President Barack Obama became the first sitting US president to visit the world’s first atomic bomb attack site

Barack Obama on Friday paid tribute to the 140,000 people killed by the world’s first atomic bomb attack and sought to bring global attention to his unfulfilled vision of a world without nuclear weapons, as he became the first sitting US president to visit Hiroshima.

“Death fell from the sky and the world was changed,” Obama said, after laying a wreath, closing his eyes and briefly bowing his head before an arched monument in Hiroshima’s Peace Memorial Park that honours those killed on August 6, 1945, when US forces dropped the bomb that ushered in the nuclear age. The bombing, Obama said, “demonstrated that mankind possessed the means to destroy itself”.

Obama did not apologise, instead offering, in a carefully choreographed display, a simple reflection on the horrors of war and his hope the horror of Hiroshima could spark a “moral awakening”. As he and Japanese Prime Minister Shinzo Abe stood near an iconic bombed-out domed building, Obama acknowledged the devastating toll of war and urged the world to do better.

“We stand here in the middle of this city and force ourselves to imagine the moment the bomb fell ... we listen to a silent cry.” Obama said.

US President Barack Obama lays a wreath at Hiroshima Peace Memorial Park in Hiroshima. Photo: AP

A second atomic bomb, dropped on Nagasaki three days later Hiroshima, killed 70,000 more.

Obama also sought to look forward to the day when there was less danger of nuclear war. He received a Nobel Peace Prize early on his presidency for his anti-nuclear agenda but has since seen uneven progress.

We stand here in the middle of this city and force ourselves to imagine the moment the bomb fell ... we listen to a silent cry
Barack Obama

“We must have the courage to escape the logic of fear and pursue a world without them,” Obama said of nuclear weapons.

The visit presents a diplomatic tightrope for a US president trying to make history without ripping open old wounds. He did not apologise for the attack, which is viewed by many in the US as having hastened the end of the second world war; others have called it a war crime that targeted civilians.

Critics believe Obama’s mere presence in Hiroshima will be viewed as an apology for what they see as a justified attack. But he has also drawn praise from those who see it as a long overdue gesture needed to heal old wounds.

US President Barack Obama and Japanese Prime Minister Shinzo Abe walk in front of a cenotaph after they laid wreaths at Hiroshima Peace Memorial Park in Hiroshima, Japan. Photo: Reuters

Obama touched down in Hiroshima after completing talks with world leaders at an international summit in Shima, Japan.

Those who come to ground zero at Hiroshima speak of its emotional impact, of the searing imagery of the exposed steel beams on the iconic A-bomb dome. The skeletal remains of the exhibition hall have become an international symbol of peace and a place for prayer.

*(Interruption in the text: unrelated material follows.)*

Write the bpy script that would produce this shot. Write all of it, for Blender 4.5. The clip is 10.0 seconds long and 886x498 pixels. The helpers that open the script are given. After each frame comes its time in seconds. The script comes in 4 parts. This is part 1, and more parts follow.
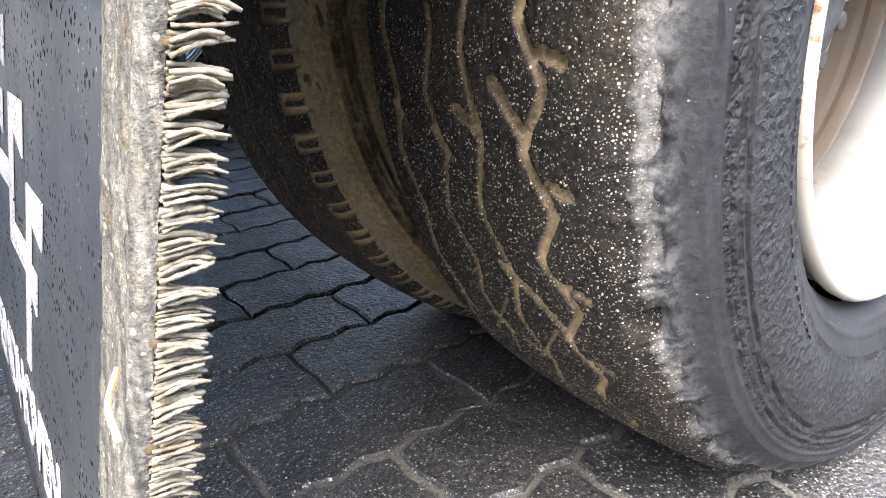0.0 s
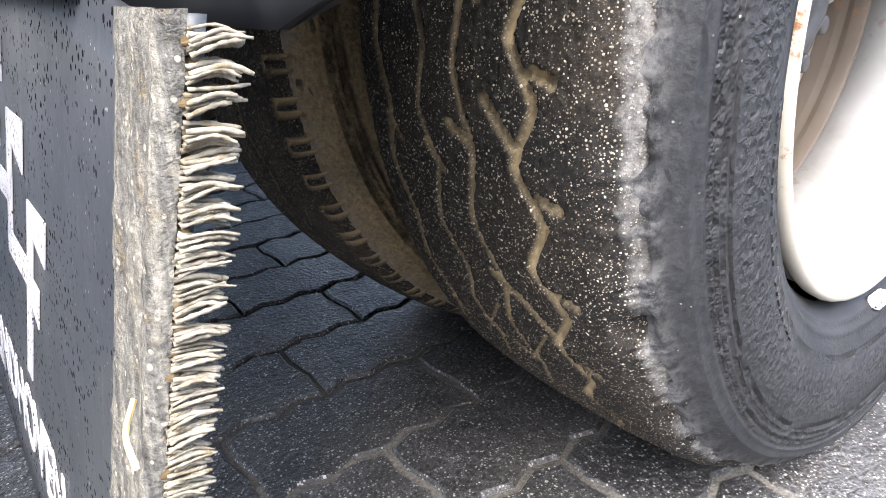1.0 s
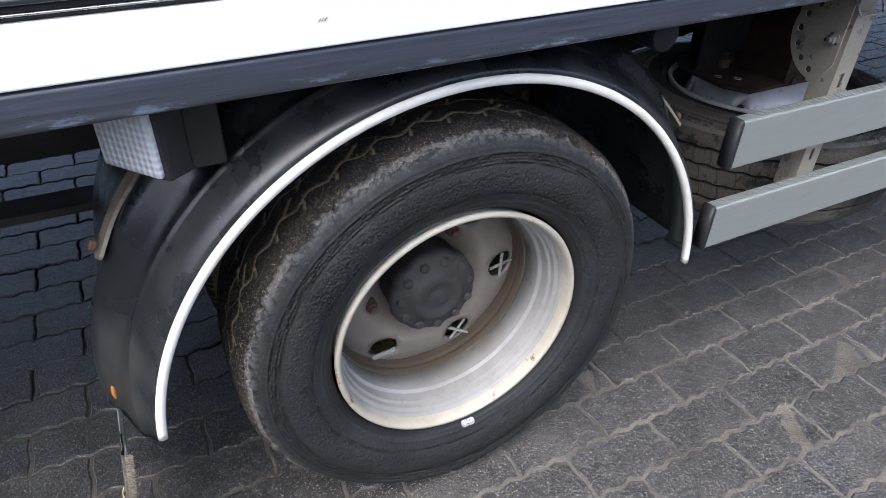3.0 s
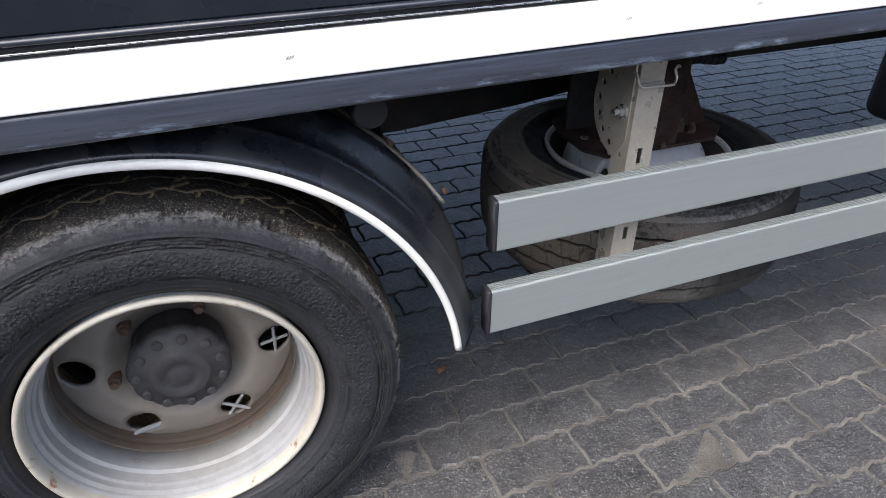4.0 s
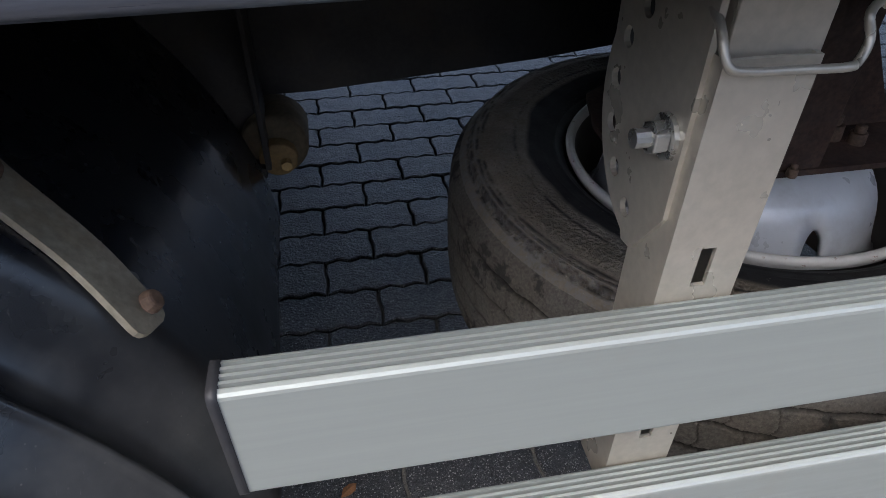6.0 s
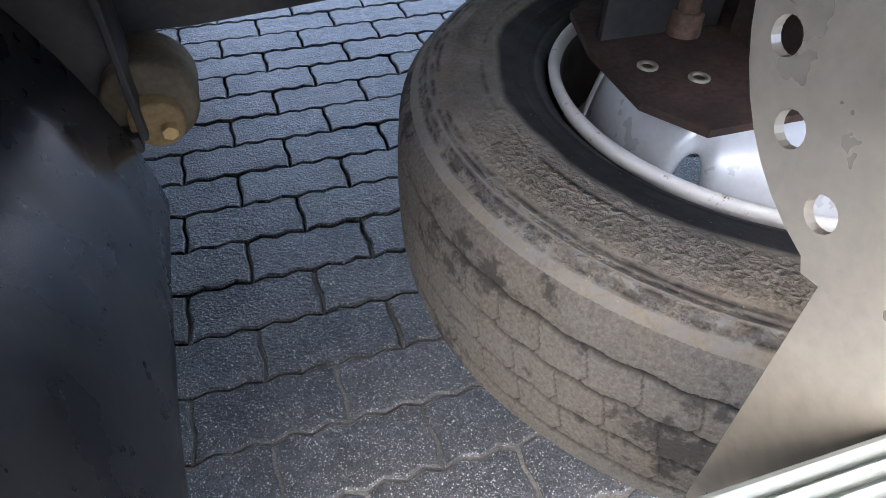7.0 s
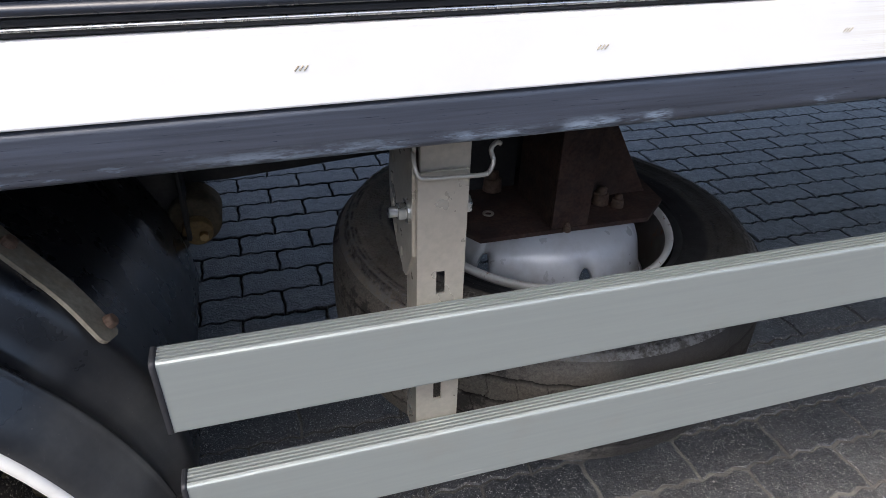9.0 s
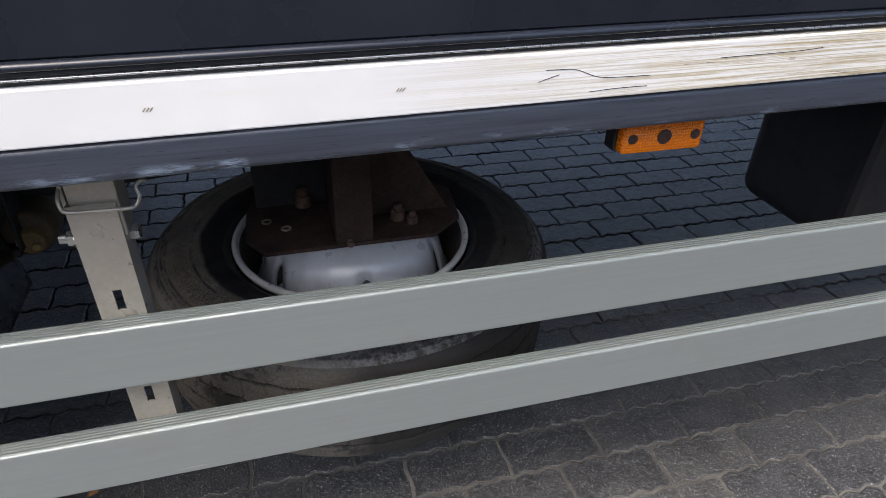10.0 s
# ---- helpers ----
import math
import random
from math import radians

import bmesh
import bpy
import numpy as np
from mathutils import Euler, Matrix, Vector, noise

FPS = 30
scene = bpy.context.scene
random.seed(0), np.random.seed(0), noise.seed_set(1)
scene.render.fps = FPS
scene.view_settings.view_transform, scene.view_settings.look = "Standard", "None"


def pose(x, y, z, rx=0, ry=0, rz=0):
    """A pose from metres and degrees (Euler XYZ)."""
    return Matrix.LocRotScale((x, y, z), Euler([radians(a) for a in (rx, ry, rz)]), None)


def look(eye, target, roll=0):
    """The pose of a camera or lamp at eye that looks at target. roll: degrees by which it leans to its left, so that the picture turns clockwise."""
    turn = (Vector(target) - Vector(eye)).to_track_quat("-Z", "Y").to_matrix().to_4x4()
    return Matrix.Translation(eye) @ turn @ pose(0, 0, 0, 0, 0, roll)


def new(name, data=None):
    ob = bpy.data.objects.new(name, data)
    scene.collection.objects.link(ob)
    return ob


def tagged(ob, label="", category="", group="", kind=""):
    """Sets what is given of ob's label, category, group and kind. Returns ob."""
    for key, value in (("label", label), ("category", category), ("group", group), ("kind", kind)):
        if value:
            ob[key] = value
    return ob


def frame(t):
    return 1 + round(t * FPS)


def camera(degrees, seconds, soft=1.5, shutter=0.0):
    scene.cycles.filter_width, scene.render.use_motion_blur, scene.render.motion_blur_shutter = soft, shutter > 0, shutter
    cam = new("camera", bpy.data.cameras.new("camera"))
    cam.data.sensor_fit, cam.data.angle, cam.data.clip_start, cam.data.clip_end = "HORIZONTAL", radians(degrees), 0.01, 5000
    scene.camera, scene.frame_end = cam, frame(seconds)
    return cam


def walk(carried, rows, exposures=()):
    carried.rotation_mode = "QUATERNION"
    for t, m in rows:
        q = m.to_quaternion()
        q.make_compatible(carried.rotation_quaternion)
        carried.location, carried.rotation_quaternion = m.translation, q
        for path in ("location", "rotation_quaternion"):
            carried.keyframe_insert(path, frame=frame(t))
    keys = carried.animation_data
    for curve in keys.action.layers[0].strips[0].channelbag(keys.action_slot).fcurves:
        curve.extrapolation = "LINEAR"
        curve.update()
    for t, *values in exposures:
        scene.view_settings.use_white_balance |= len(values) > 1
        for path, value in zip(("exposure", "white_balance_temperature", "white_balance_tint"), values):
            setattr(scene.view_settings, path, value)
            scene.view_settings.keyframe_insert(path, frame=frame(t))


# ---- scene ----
cam = camera(70.4, 10.0, 0.8)
PATH = [
    (0, (-0.593, -0.131, 0.382), (0.532, 1.350, -0.354), -1.2),
    (0.5, (-0.595, -0.129, 0.386), (0.543, 1.333, -0.368), -1.0),
    (1, (-0.597, -0.133, 0.396), (0.547, 1.315, -0.374), -1.0),
    (1.5, (-0.621, -0.249, 0.538), (0.501, 1.155, -0.340), -0.1),
    (1.7, (-0.605, -0.339, 0.654), (0.478, 1.014, -0.344), 0.4),
    (2, (-0.598, -0.460, 0.816), (0.488, 0.851, -0.234), 0.3),
    (2.1, (-0.585, -0.505, 0.879), (0.484, 0.815, -0.176), 0.1),
    (2.2, (-0.577, -0.532, 0.935), (0.486, 0.788, -0.128), 0.7),
    (3.3, (-0.300, -0.750, 1.163), (0.334, 0.752, -0.005), 0.5),
    (3.5, (-0.195, -0.780, 1.172), (0.398, 0.744, 0.022), 0.1),
    (4, (0.141, -0.816, 1.180), (0.747, 0.757, 0.104), 0.0),
    (4.5, (0.380, -0.812, 1.179), (0.937, 0.773, 0.093), 0.8),
    (5, (0.584, -0.713, 1.159), (0.998, 0.901, 0.054), 0.9),
    (5.5, (0.638, -0.510, 1.084), (0.935, 1.086, -0.084), 1.6),
    (6, (0.635, -0.231, 0.963), (0.914, 1.304, -0.289), 0.2),
    (6.2, (0.662, -0.135, 0.900), (0.995, 1.363, -0.382), 1.2),
    (7.5, (0.645, -0.016, 0.852), (1.126, 1.311, -0.565), 1.0),
    (8, (0.647, -0.089, 0.884), (1.127, 1.264, -0.508), 2.6),
    (8.5, (0.656, -0.303, 0.999), (1.127, 1.226, -0.201), 1.6),
    (9, (0.679, -0.501, 1.110), (1.187, 1.109, 0.037), 1.9),
    (9.5, (0.838, -0.630, 1.171), (1.298, 0.997, 0.102), 2.0),
    (10, (1.056, -0.669, 1.198), (1.526, 0.943, 0.112), 1.7),
]
EXPOSURES = [(t, stops, kelvin, 10) for t, stops, kelvin in ((0, 1.92, 6250), (1.0, 1.85, 6150), (1.5, 1.15, 5700), (2.2, 0.60, 5750), (3.3, 0.18, 6000), (4.0, 0.30, 6050), (5.0, 0.38, 6150), (5.6, 0.28, 6150), (6.0, 0.32, 6150), (6.2, 0.8, 6150), (7.3, 2.65, 6200), (7.7, 2.55, 6150), (8.0, 2.1, 5980), (8.2, 1.75, 5930), (8.5, 1.15, 5880), (9.0, 0.20, 6150), (10.0, -0.06, 6250))]
walk(cam, [(t, look(eye, target, roll)) for t, eye, target, roll in PATH], EXPOSURES)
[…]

The president was accompanied on his visit by Abe – a demonstration of the friendship that exists between the only nation ever to use an atomic bomb and the only nation ever to have suffered from one. US Ambassador to Japan, Caroline Kennedy, also joined the president.

Bomb survivor Kinuyo Ikegami, 82, paid her own respects at the cenotaph on Friday morning, well before Obama arrived, lighting incense and chanting a prayer.

Tears ran down her face as she described the immediate aftermath of the bomb.

“I could hear schoolchildren screaming: ‘Help me! Help me!’” she said. “It was too pitiful, too horrible. Even now it fills me with emotion.”

Han Jeong-soon, the 58-year-old daughter of a Korean survivor, was also at the park Friday.

“The suffering, such as illness, gets carried on over the generations – that is what I want President Obama to know,” she said. “I want him to understand our sufferings.”

Obama’s visit is a moment 71 years in the making. Other American presidents considered coming, but the politics were still too sensitive, the emotions too raw. Jimmy Carter visited as a former president in 1984.

Even now, when polls find 70 per cent of the Japanese support Obama’s decision to come to Hiroshima, Obama’s visit is fraught.

His choreographed visit will be parsed by people with many agendas.

There are political foes at home who are ready to seize on any hint of an unwelcome expression of regret.

There are Koreans who want to hear the president acknowledge the estimated 20,000-40,000 of their citizens who were among the dead in Hiroshima and Nagasaki.

There are blast survivors who want Obama to listen to their stories, to see their scars – physical and otherwise.

There are activists looking for a pledge of new, concrete steps to rid the world of nuclear weapons.

There are American former POWs who want the president to fault Japan for starting the war in the Pacific.